The tool will then create a CATCROSS file.
The byte after the header is the block size.
{The total file size is a multiple of this number.}
{By the time the block size is greater then $FF, this will be rewritten.}
The next byte is version.
Perhaps a uint64_t Number of entries in this file.
Then $00 bytes {filler/align??} until new uses are found for them.

The actual cross references are as follows.

Code: Select all

byte    : crosstype;
uint16 : catalog1;
uint64 : catalog1entry
uint16 : catalog2;
uint64 : catalog2entry
byte    : checkbyte;

This particular one gives 22 byte blocks.
Crosstype is a check that the catalogs match.
checkbyte is the zero sum all the bytes in the block.
The zero sum is done by reading the block into a byte array, then add all the bytes in it.
The sum & $FF should be zero if the entry is valid.
This provides a simple check of both the entry type, and values.
It also provides a uniform size of read block for embedded systems {Android} where that will make a difference.
The read block size can be padded out from 22 to 32 if the underlying IO of intended targets would benefit.

This puts all the cross references in one place.
In a human readable format if needed.

Just some thoughts.

Janus.

Post #39by **Lafuente_Astronomy** » 19.04.2019, 21:25

That looks interesting.
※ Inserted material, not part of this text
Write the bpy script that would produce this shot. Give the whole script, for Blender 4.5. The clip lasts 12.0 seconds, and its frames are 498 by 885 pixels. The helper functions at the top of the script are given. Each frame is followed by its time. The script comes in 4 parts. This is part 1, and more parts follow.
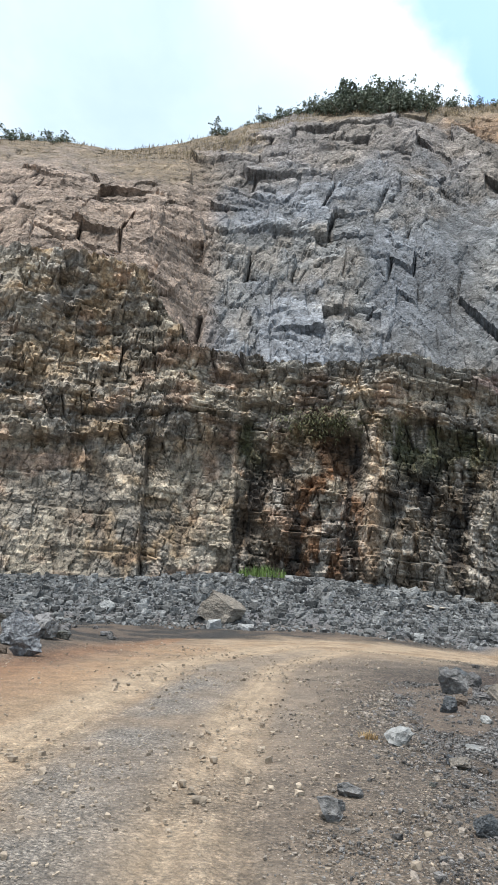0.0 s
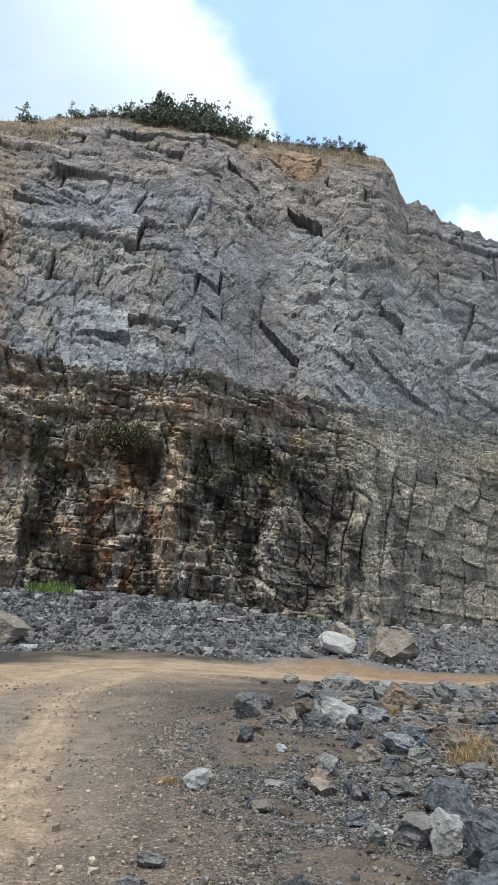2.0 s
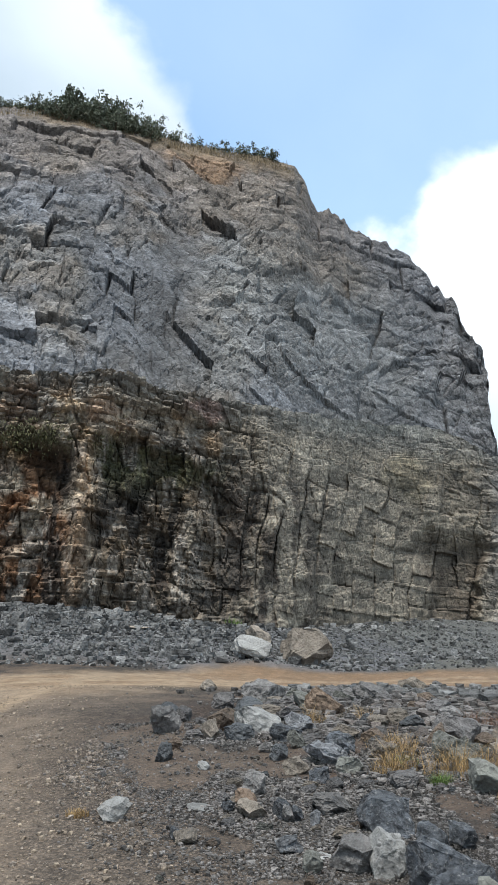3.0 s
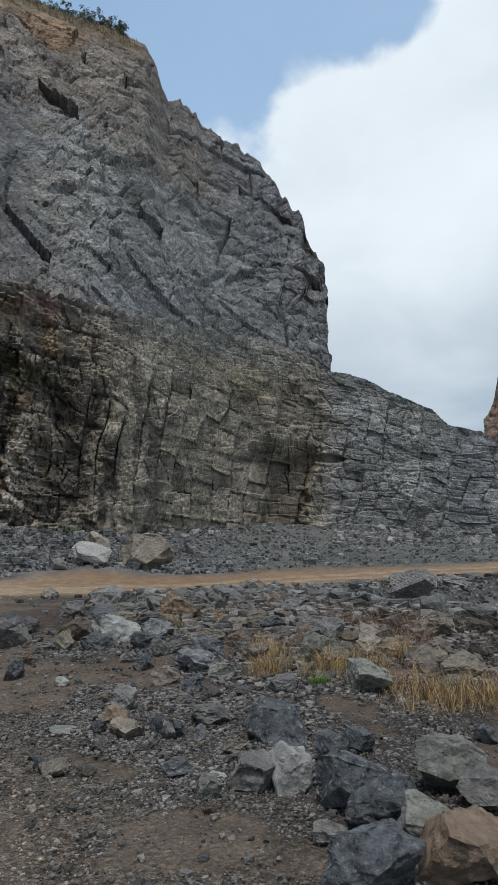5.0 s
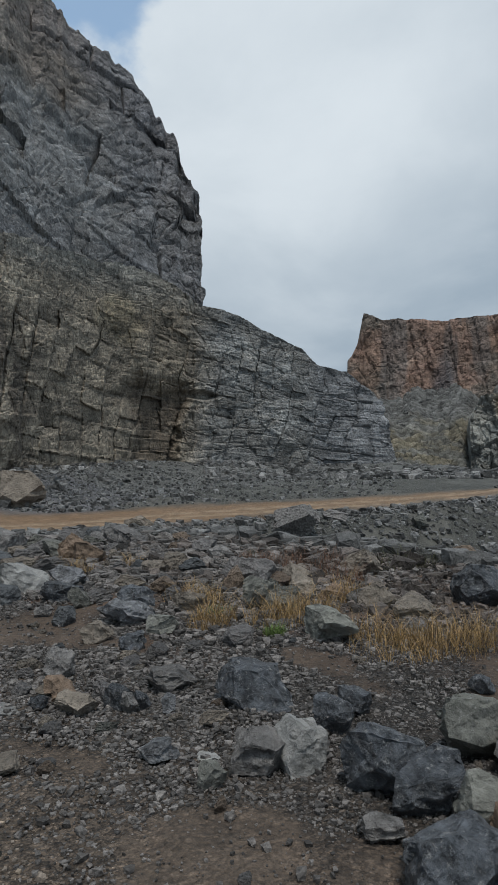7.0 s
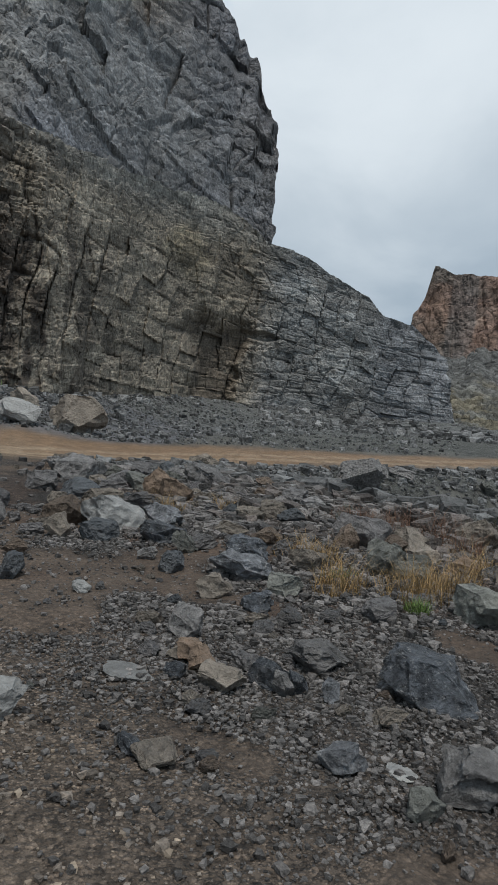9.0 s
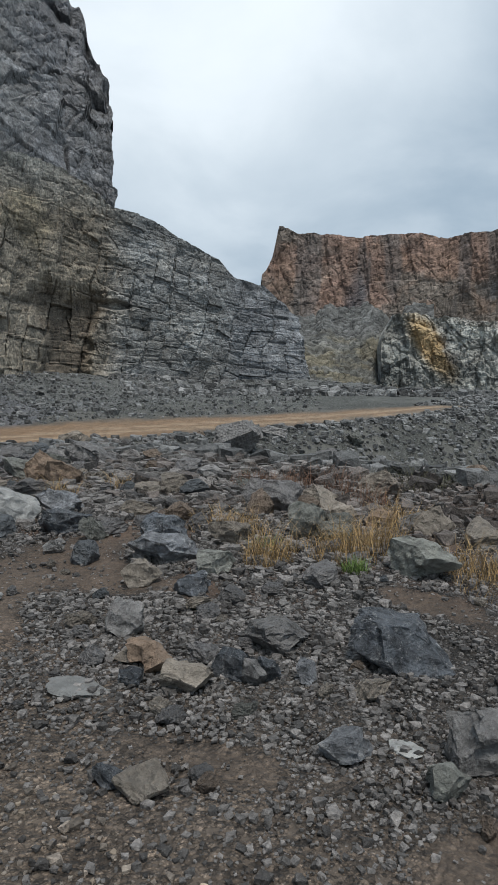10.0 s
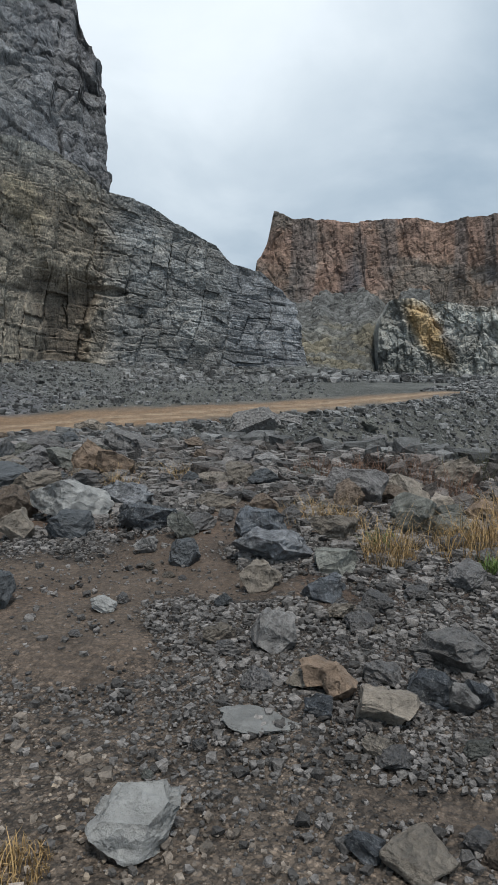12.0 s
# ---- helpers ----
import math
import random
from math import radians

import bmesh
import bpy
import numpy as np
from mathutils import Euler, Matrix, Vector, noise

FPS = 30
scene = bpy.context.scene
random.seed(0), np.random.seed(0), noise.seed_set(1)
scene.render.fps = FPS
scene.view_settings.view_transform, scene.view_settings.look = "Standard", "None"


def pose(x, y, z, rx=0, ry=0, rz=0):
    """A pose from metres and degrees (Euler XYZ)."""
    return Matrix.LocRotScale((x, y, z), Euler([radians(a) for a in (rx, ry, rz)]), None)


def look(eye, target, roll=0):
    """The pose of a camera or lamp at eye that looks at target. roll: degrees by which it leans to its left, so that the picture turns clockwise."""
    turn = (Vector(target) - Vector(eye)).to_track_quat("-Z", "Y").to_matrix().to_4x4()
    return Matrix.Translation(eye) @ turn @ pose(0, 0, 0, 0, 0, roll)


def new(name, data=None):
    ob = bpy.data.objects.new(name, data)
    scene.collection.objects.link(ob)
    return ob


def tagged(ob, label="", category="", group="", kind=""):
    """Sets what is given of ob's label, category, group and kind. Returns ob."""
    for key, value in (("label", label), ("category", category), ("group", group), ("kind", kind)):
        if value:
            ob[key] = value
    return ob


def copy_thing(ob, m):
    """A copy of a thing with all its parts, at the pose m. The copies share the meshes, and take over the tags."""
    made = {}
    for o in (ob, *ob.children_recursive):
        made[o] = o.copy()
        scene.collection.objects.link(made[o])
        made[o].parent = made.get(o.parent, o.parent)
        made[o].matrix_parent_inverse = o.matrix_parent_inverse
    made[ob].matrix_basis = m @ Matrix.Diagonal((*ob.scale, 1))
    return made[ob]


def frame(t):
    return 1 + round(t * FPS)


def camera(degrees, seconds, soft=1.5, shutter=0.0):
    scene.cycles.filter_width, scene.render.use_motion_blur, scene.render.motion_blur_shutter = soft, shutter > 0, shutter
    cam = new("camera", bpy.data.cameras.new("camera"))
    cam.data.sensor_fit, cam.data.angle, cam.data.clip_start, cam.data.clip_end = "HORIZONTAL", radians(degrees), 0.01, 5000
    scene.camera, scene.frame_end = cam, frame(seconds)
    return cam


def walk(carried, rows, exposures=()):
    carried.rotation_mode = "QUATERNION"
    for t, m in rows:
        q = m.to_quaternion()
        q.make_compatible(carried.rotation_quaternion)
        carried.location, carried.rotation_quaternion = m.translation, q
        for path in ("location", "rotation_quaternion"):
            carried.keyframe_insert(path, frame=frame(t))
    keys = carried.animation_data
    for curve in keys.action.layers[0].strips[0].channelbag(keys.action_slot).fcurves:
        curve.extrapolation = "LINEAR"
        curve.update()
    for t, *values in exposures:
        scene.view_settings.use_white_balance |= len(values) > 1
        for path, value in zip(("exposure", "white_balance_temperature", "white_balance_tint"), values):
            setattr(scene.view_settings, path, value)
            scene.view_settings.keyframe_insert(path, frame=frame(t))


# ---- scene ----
cam = camera(41.247, 12.0, 0.75)
PATH = [
    (0.0, pose(-0.088, -0.091, 1.445, 102.69, -2.20, 2.11)),
    (0.5, pose(-0.120, -0.227, 1.576, 102.30, -3.88, -2.85)),
    (1.0, pose(-0.206, -0.232, 1.631, 103.26, -1.64, -8.75)),
    (1.5, pose(-0.202, -0.074, 1.670, 103.90, -1.96, -10.97)),
    (2.0, pose(-0.209, 0.341, 1.674, 104.05, -1.11, -15.56)),
    (2.5, pose(-0.251, 0.456, 1.715, 103.44, -0.22, -19.22)),
    (3.0, pose(-0.151, 0.840, 1.712, 104.40, 0.78, -22.84)),
    (3.5, pose(-0.173, 1.069, 1.760, 103.67, 1.88, -28.14)),
    (3.7, pose(-0.238, 1.069, 1.769, 103.53, 1.78, -31.12)),
    (5.3, pose(-0.095, 2.060, 1.663, 94.83, 1.40, -40.16)),
    (5.5, pose(-0.161, 2.175, 1.664, 94.29, 1.52, -42.64)),
    (6.0, pose(-0.172, 2.392, 1.691, 92.78, 1.11, -43.03)),
    (6.5, pose(-0.166, 2.647, 1.698, 91.80, 0.63, -45.40)),
    (6.7, pose(-0.158, 2.806, 1.682, 91.37, 0.89, -46.75)),
    (8.3, pose(-0.140, 3.653, 1.670, 88.49, -1.06, -52.14)),
    (8.5, pose(-0.142, 3.782, 1.663, 87.27, -1.70, -49.39)),
    (9.0, pose(-0.133, 4.166, 1.628, 85.69, -4.38, -44.21)),
    (9.5, pose(-0.154, 4.522, 1.597, 83.19, -2.41, -49.76)),
    (10.0, pose(-0.124, 4.757, 1.591, 83.30, -0.22, -56.56)),
    (10.5, pose(-0.103, 5.037, 1.554, 82.38, 1.01, -64.29)),
    (11.0, pose(-0.118, 5.233, 1.550, 84.08, 1.28, -69.84)),
    (11.5, pose(-0.113, 5.479, 1.541, 82.36, 1.13, -67.64)),
    (12.0, pose(-0.175, 5.830, 1.518, 82.23, 0.16, -57.27)),
]
EXPOSURES = [(0, 1.2), (1.5, 1.0), (2.5, 0.88), (3.5, 0.6), (5.5, 0.05), (6.5, -0.07), (8.5, -0.15), (9.5, 0.17), (10.5, 0.32), (11, 0.4), (11.5, 0.27), (12, 0.27)]
walk(cam, PATH, EXPOSURES)

# ---- world and light ----
world = bpy.data.worlds.new("world")
scene.world = world
world.use_nodes = True
SUN_EL, SUN_AZ = radians(69), radians(-145)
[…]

Though I'm not a programmer, as I had little experience programming myself, only doing very small changes in my asterisms.dat and starnames.dat files, the program you mentioned could be a great way to uniformly organize all objects into a single catalog, while retaining their identities in the multiple catalogs they are members of.

That being said, is it also possible to make entirely new catalogs for the subdivision of the universal catalog? Like say for example, we divide the Celestia Catalog into subdivisions based on galaxies. And identify those subdivisions by a number, so that Celestia Catalog 1 refers to all the stars in one galaxy, Celestia Catalog 2 refers to all the stars in another galaxy, and so on. Is that possible or not?

Post #40by **onetwothree** » 19.04.2019, 21:53

Everything is possible

But such change requires much more work.